What can be the silliness of the Golden Globes matched up with the seriousness of the critics on Sunday night as “The Social Network” took the prize for best drama, Colin Firth was named best dramatic actor for “The King’s Speech” and Natalie Portman danced away with the award for best actress in a drama at the entertainment industry’s second-favorite awards show.
“The Social Network” also won top prizes for its director, David Fincher, and its writer, Aaron Sorkin, making it the evening’s big winner.
In a moving touch, the final award for best movie drama was presented by Michael Douglas, who has fought his way through treatment for throat cancer that was diagnosed not long before the awards season got under way.
“There’s got to be an easier way to get a standing ovation,” said Mr. Douglas, who spoke little but sounded good, and stood out as the kind of trouper Hollywood and its fans both love.
Ms. Portman, who wore neither black nor white — her theme colors of late — but pink, won an almost inevitable prize for her performance as a ballerina on a death spiral in “Black Swan.” That film, critically acclaimed and heavily promoted, has been surging at the box office, giving it the kind of alignment that points toward a strong Oscar presence in coming weeks.
Almost as inevitably, Mr. Firth won for his portrayal of a stammering George VI. His thanks built up to some shaky words of gratitude for Harvey Weinstein, the Hollywood executive who has been a master at landing his pictures in the spotlight at the Globes and Oscars alike.
Melissa Leo and Christian Bale landed some blows by winning supporting actress and actor awards for “The Fighter,” a classic boxing story. The movie starred Mark Wahlberg, who did not win a prize as Micky Ward, a light welterweight champion who was coached by a drug-addicted brother, played by Mr. Bale.
In accepting his prize for writing “The Social Network,” Mr. Sorkin threw a barrage of gratitude at an inner circle of Hollywood operatives that included Sony Pictures executives, his agents at William Morris Endeavor, his producer Scott Rudin and even his publicist. But he also remembered to toss some conciliatory words at Mark Zuckerberg, the Facebook co-founder who was made to look less than admirable in the unauthorized film but did not put any legal roadblocks in its way.
“You turned out to be a great entrepreneur, a visionary and an incredible altruist,” Mr. Sorkin said.
After making numerous disconcertingly off-kilter nominations in the best musical or comedy category — Johnny Depp was twice-nominated for his work in “Alice in Wonderland” and “The Tourist,” neither of which seemed quite to fit — the Hollywood Foreign Press Association, whose 80 or so mostly freelance writers present the awards, redeemed itself by giving its lead award in the category to “The Kids Are All Right.”
A critical favorite, that film also won an acting award for one of its stars, Annette Bening.
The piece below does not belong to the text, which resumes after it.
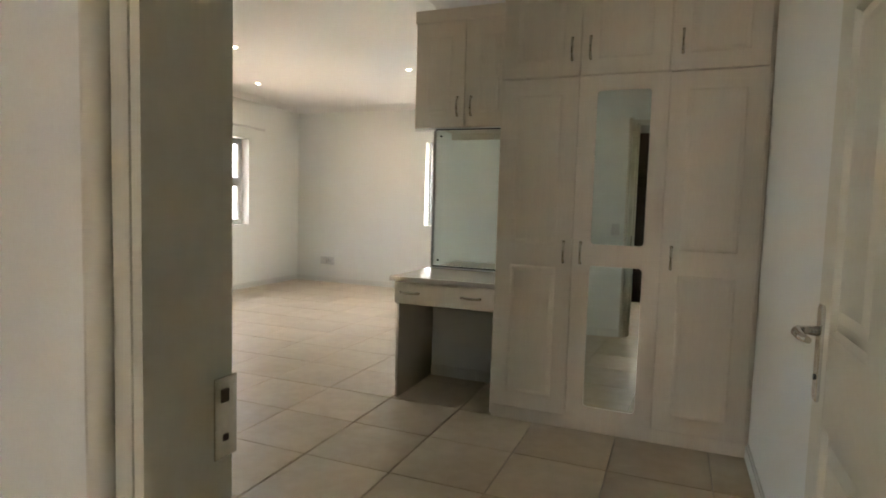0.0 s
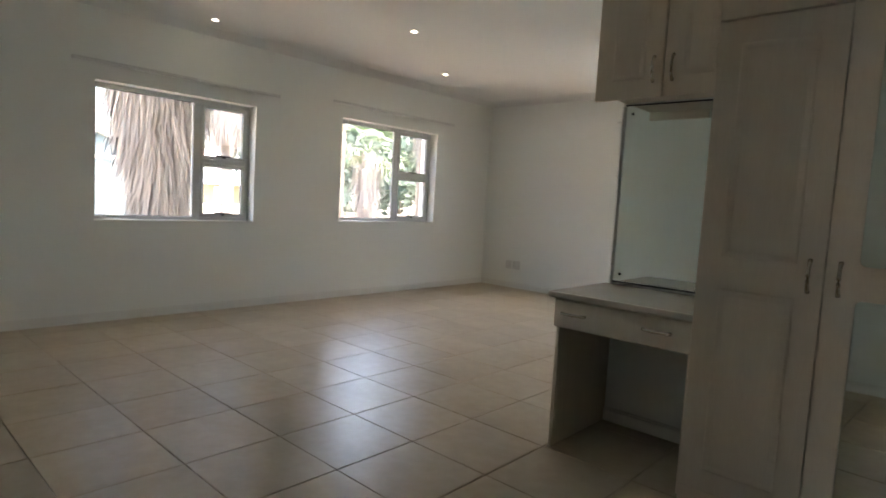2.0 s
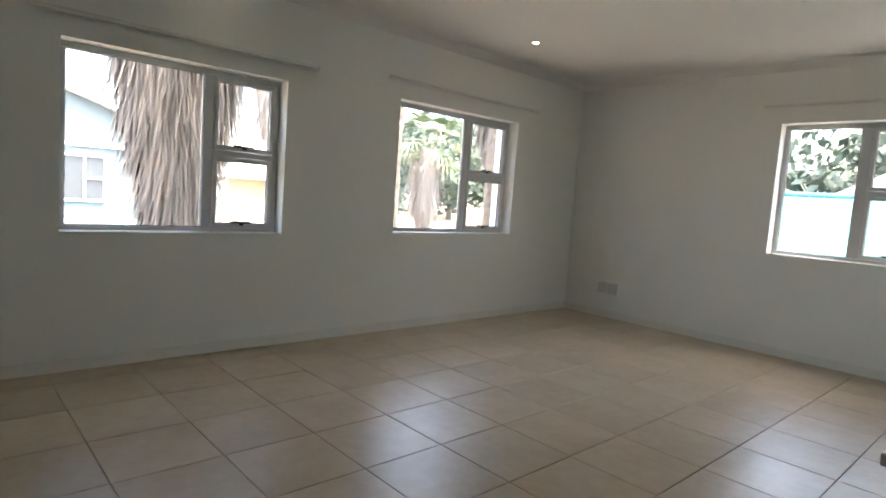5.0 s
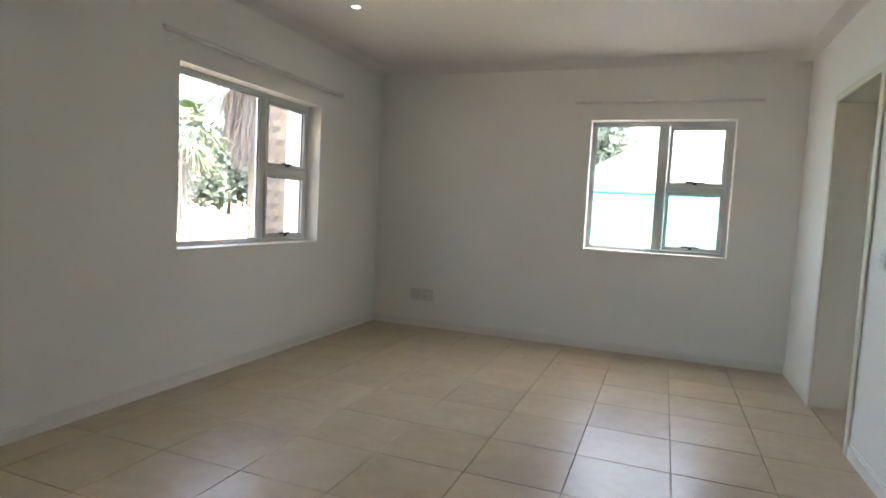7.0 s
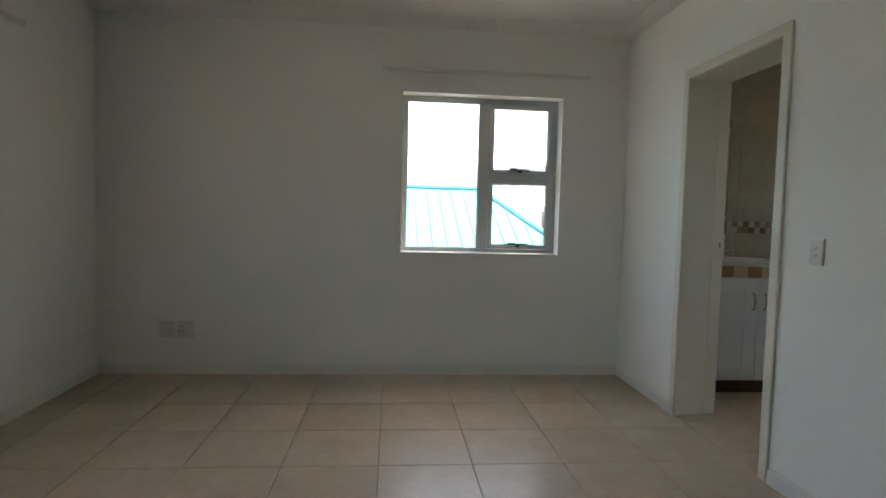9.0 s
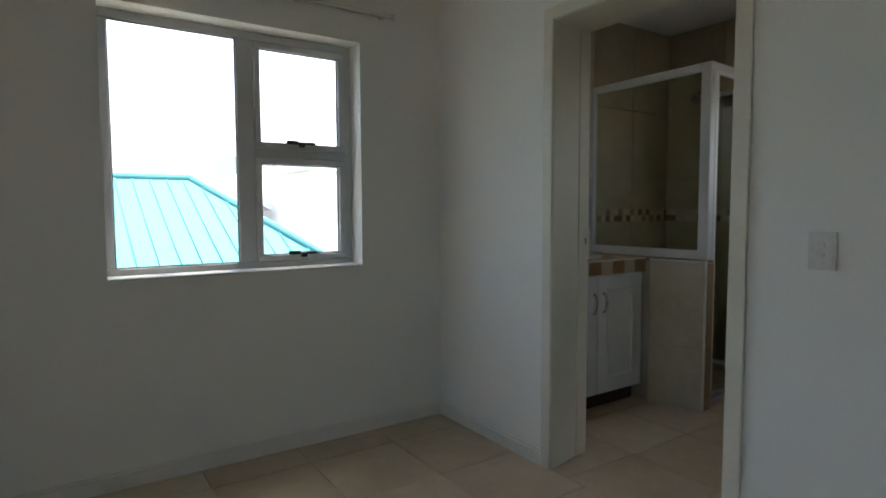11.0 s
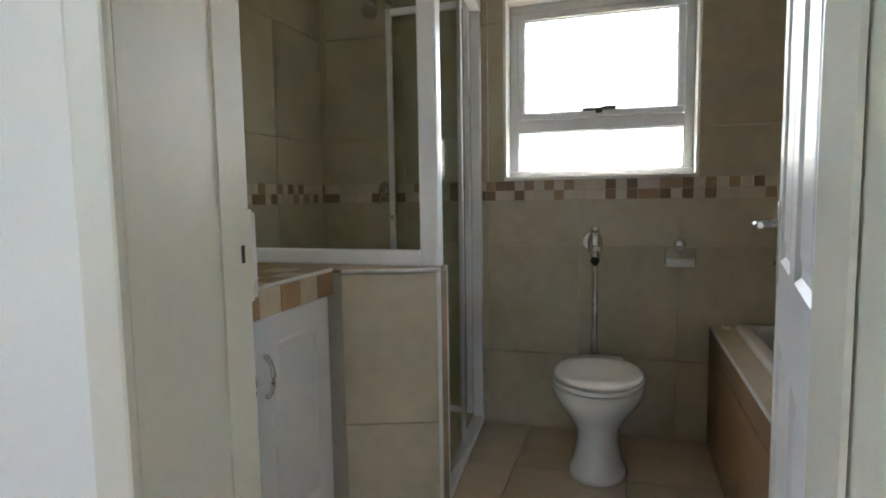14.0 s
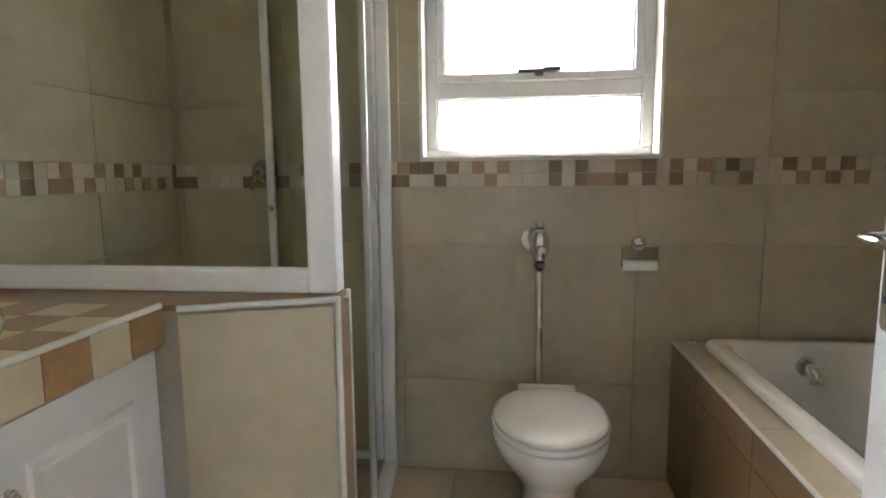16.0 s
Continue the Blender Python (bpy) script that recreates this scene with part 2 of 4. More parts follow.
setting("wall_east", bm, WALL, "white painted wall with the bathroom doorway", "wall")
setting("wall_nook", box(B(), (XCB, YM, -0.1), (XTO, YM + 0.15, ZC + 0.1)), WALL, "white painted wall behind the dressing table", "wall")
setting("wall_wardrobe_side", box(B(), (XR, -0.1, -0.1), (XR + 0.2, YM, ZC + 0.1)), WALL, "white painted wall beside the wardrobe", "wall")
# skew entrance wall, with its doorway
JL, JR = -0.255, 0.64
bm = B()
for x0, x1, z0, z1 in ((XAO, JL, -0.1, ZC + 0.1), (JR, 2.4, -0.1, ZC + 0.1), (JL, JR, 2.06, ZC + 0.1)):
    prism(bm, [(x0, south(x0)), (x1, south(x1)), (x1, south(x1) - 0.14), (x0, south(x0) - 0.14)], z0, z1)
setting("wall_south", bm, WALL, "white painted wall with the bedroom doorway", "wall")
setting("ceiling", box(B(), (XAO, -0.3, ZC), (XR + 0.1, YNO, ZC + 0.12)), CEIL, "flat white painted bedroom ceiling", "ceiling")


def cove(points, name):
    """A soft coved moulding where wall and ceiling meet, along a line of points turning left."""
    bm = B()
    prof = [(0, -0.075), (0.012, -0.062), (0.03, -0.03), (0.062, -0.012), (0.075, 0)]
    rows = []
    n = len(points)
    for i, p in enumerate(points):
        p = Vector(p)
        d0 = (p - Vector(points[i - 1])).normalized() if i else (Vector(points[1]) - p).normalized()
        d1 = (Vector(points[i + 1]) - p).normalized() if i < n - 1 else d0
        n0, n1 = Vector((-d0.y, d0.x)), Vector((-d1.y, d1.x))
        m = (n0 + n1) / (1 + n0.dot(n1))
        rows.append([bm.verts.new((p.x + m.x * u, p.y + m.y * u, ZC + v)) for u, v in prof])
    for a, b in zip(rows, rows[1:]):
        for k in range(len(prof) - 1):
            bm.faces.new((a[k], a[k + 1], b[k + 1], b[k])).smooth = True
    return setting(name, bm, CEIL, "white coved plaster cornice under the ceiling", "cornice")


cove([(XR, YM), (XC, YM), (XC, YN), (XA, YN), (XA, south(XA)), (XR, south(XR))], "trim_cornice")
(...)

At the same time, Paul Giamatti won an acting award for the semi-serious comedy “Barney’s Version,” about a middle-aged man confronting his unraveling life.
A bit of a snub came with the presentation of the Globe for best foreign language film to “In a Better World,” from Denmark. One of the nominees, “Biutiful,” which stars Javier Bardem and is from Spain and Mexico, has had an early awards-season push behind it.
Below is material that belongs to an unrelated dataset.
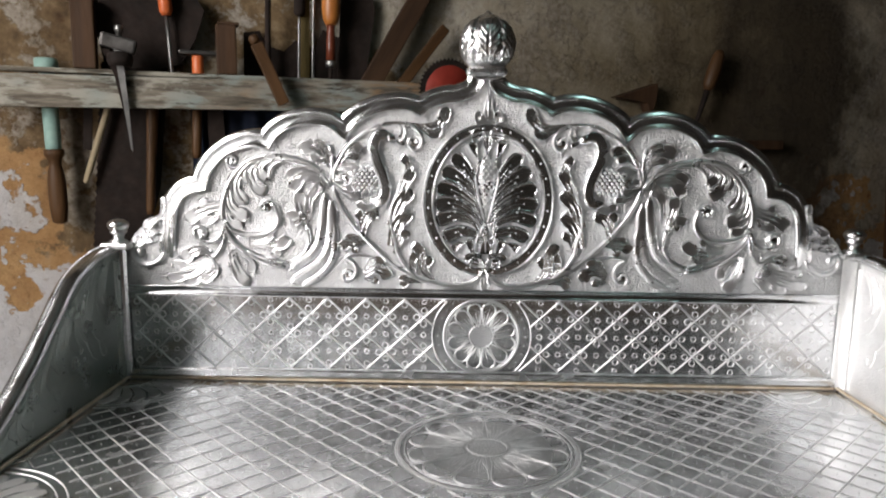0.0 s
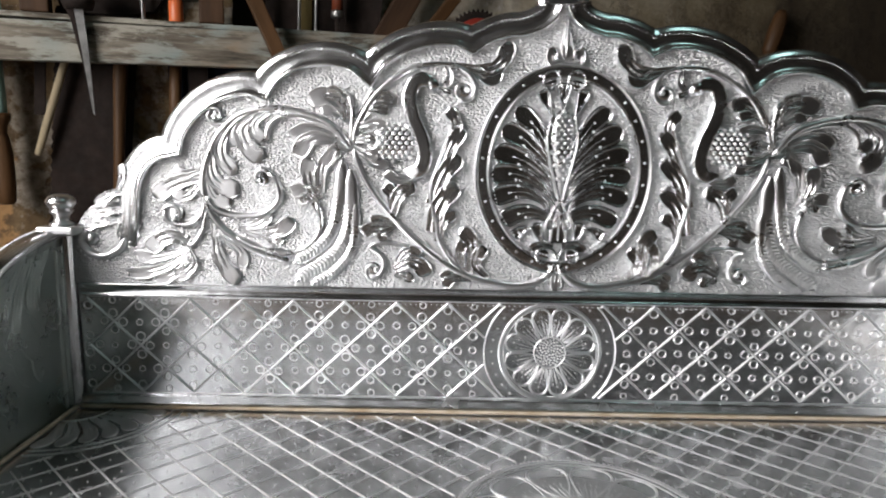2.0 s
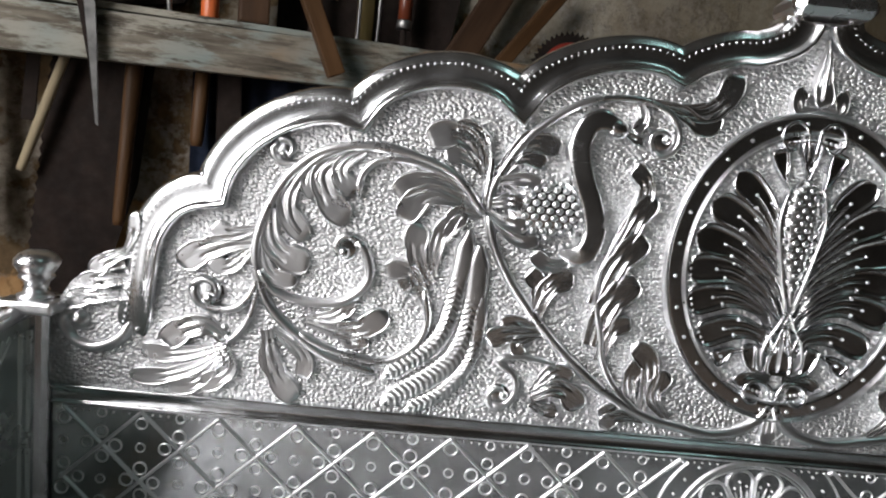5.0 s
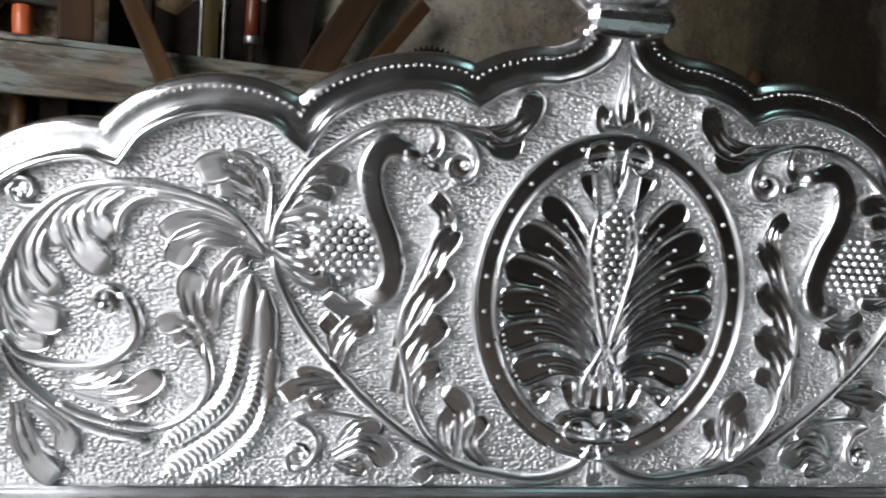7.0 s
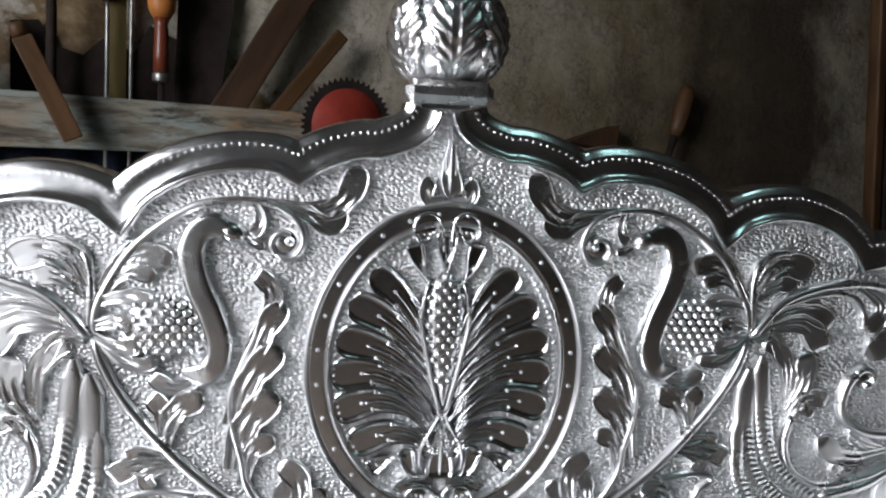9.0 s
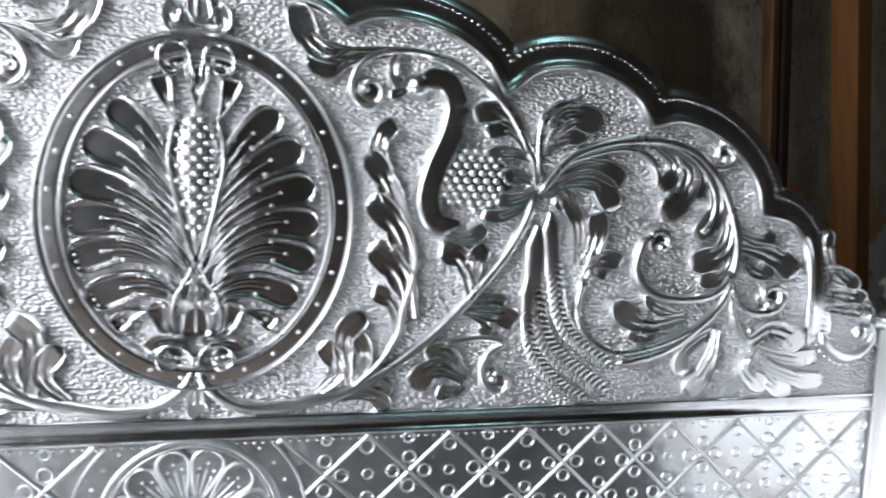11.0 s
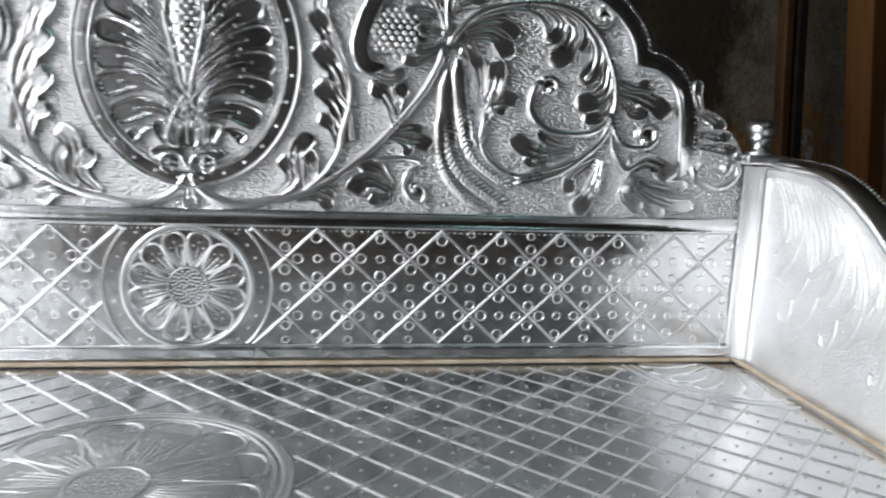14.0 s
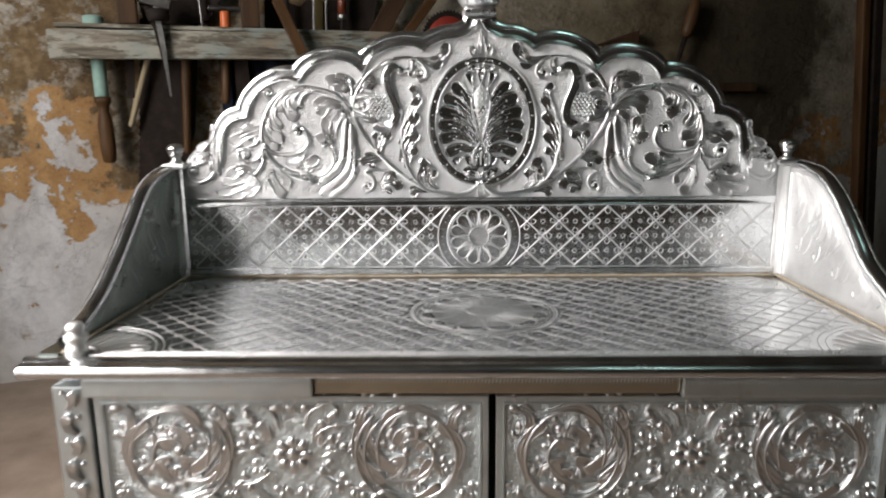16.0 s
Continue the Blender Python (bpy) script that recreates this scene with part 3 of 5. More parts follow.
def feather(tip, mid_y, in_y, w):
    """One lobe of the palmette: a dark paddle in a raised rim, with strands that end in dots."""
    fx, fy = tip
    path = [(-1.5, max(222, in_y - 28)), (fx * 0.12, in_y - 12), (fx * 0.24 - 1, in_y), (fx * 0.58, mid_y), (fx, fy)]
    R.put("lobe", lobe_geo(path, w, 5.0), mat=LOBESILVER)
    c, _ = spline(path, 60)
    nrm = sides(c)
    for off, end in ((-0.48, 38), (0.02, 45), (0.50, 40)):
        k = np.linspace(8, end, 7).astype(int)
        way = [tuple(c[q] + nrm[q] * off * w * min(1, 0.25 + q / 50)) for q in k]
        R.put("strand", stem_geo(way, 1.0, 0.7, 4.6, 3.0), mat=BURNISHED)
        R.ball(*way[-1], 1.4, 4.0, "dot")


feather((-46, 322), 303, 280, 10.2)
feather((-60, 302), 289, 270, 11.2)
feather((-68, 279), 271, 256, 11.4)
feather((-71, 255), 256, 243, 11.2)
feather((-69, 232), 239, 230, 11.0)
feather((-59, 209), 218, 214, 10.4)
R.put("lobe", lobe_geo([(-22, 202), (-34, 201), (-46, 193)], 6.4, 4.4), mat=LOBESILVER)
R.ball(-40, 197, 1.5, 4.2, "dot")


def pod_half(y):
    """Half width of the scaled pod: a drop that widens upwards to a round end."""
    return 13.2 * min(1.0, max(0.0, (y - 234) / 54)) ** 0.8 * math.sqrt(max(0.0, 1 - (max(0.0, y - 293) / 29) ** 2))


py_ = np.linspace(236, 321.5, 24)
R.put("pod", strip(np.stack([np.zeros(24), py_], 1), np.array([max(0.4, pod_half(y)) for y in py_]), lambda a_, s_: 6.4 * (1 - abs(s_) ** 3) ** 0.6 * min(1.0, (1 - a_) * 9 + 0.2), 11), mirror=False)
R.stem([(-1.5, 230)] + [(-pod_half(y) - 1.8, y) for y in (250, 268, 288, 300, 310, 316)], 2.0, 1.5, 6.2)
for j in range(19):
    for i in range(-3, 4):
        x, y = 6.4 * i + 3.2 * (j % 2), 248 + 4.4 * j
        if abs(x) < pod_half(y) - 1.4:
            again(scale_one, R.shift @ Matrix.Translation((x * MM, y * MM, (5.0 - 0.018 * x * x) * MM)))
# fleurons above and below the pod, and the paired volutes
Q = Relief(crest, LOBESILVER, axis=AXIS)
Q.put("petal", lobe_geo([(-9, 311), (-15, 322), (-21, 340)], 6.6, 4.0))
Q.put("petal", lobe_geo([(0, 316), (0, 330), (0, 347)], 7.6, 4.4), mirror=False)
Q.put("petal", lobe_geo([(0, 232), (0, 210), (0, 186)], 10.0, 5.0), mirror=False)
R.stem([(0, 187), (0, 205), (0, 222)], 1.4, 0.8, 4.6, mirror=False)
R.stem([(0, 233), (-7, 219), (-12, 210), (-14, 198), (-11, 190)], 1.5, 1.4, 5.4)
Q.put("petal", lobe_geo([(-4, 186), (-17, 190), (-23, 208)], 6.4, 4.6))
Q.leaf([(-4, 184), (-17, 185), (-30, 181)], 4.0, 4.5)
Q.stem([(-2, 332), (-3, 344), (-5, 354), (-12, 358), (-20, 353), (-20, 343), (-13, 338), (-9, 344)], 1.7, 1.7, 4.6)
Q.put("volute_eye", dome_geo(-13, 348, 7.2, 7.2, 1.5, 20, 6))
Q.stem([(0, 166), (-3, 177), (-10, 182), (-19, 180), (-22, 172), (-16, 166), (-9, 169)], 2.2, 2.0, 5.0)
Q.put("volute_eye", dome_geo(-14, 174, 6.8, 6.8, 1.5, 20, 6))
R.ball(0, 361, 4.5, mirror=False)
R.leaf([(0, 411), (0, 388), (0, 367)], 6.6, 6.0, root=0.06, mirror=False)
R.stem([(0, 369), (0, 385), (0, 405)], 1.6, 0.8, 7.2, mirror=False)
R.leaf([(-3, 366), (-13, 366), (-15, 380)], 4.8, 5.5, hook=1.0)
R.leaf([(0, 160), (0, 150), (0, 138)], 6.0, 4.0, mirror=False)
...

As always, the awards show, in the grand ballroom of the Beverly Hilton, wore thin as the plethora of awards — for movies and television both, plus those special prizes for comic categories — piled up and were spread around. There was a little something for Jim Parsons, as best comic actor in “The Big Bang Theory,” and best comic actress for the absent Laura Linney in “The Big C”
It was a big night for Fox’s “Glee,” which picked up the best musical or comedy series award, as well as a pair of acting awards for Jane Lynch and Chris Colfer.
The Globes show only occasionally sank to the more inevitable movie-season jokes about Mr. Zuckerberg’s billions (“Heather Mills calls him the one that got away,” said Ricky Gervais, the show’s sharp-tongued host) and severed limbs (Steve Carell joked that he would have given his right arm to have written “127 Hours”).
Mr. Gervais virtually disappeared from the later stages of the show, leaving the presenters mostly to fend for themselves. Some did better than others.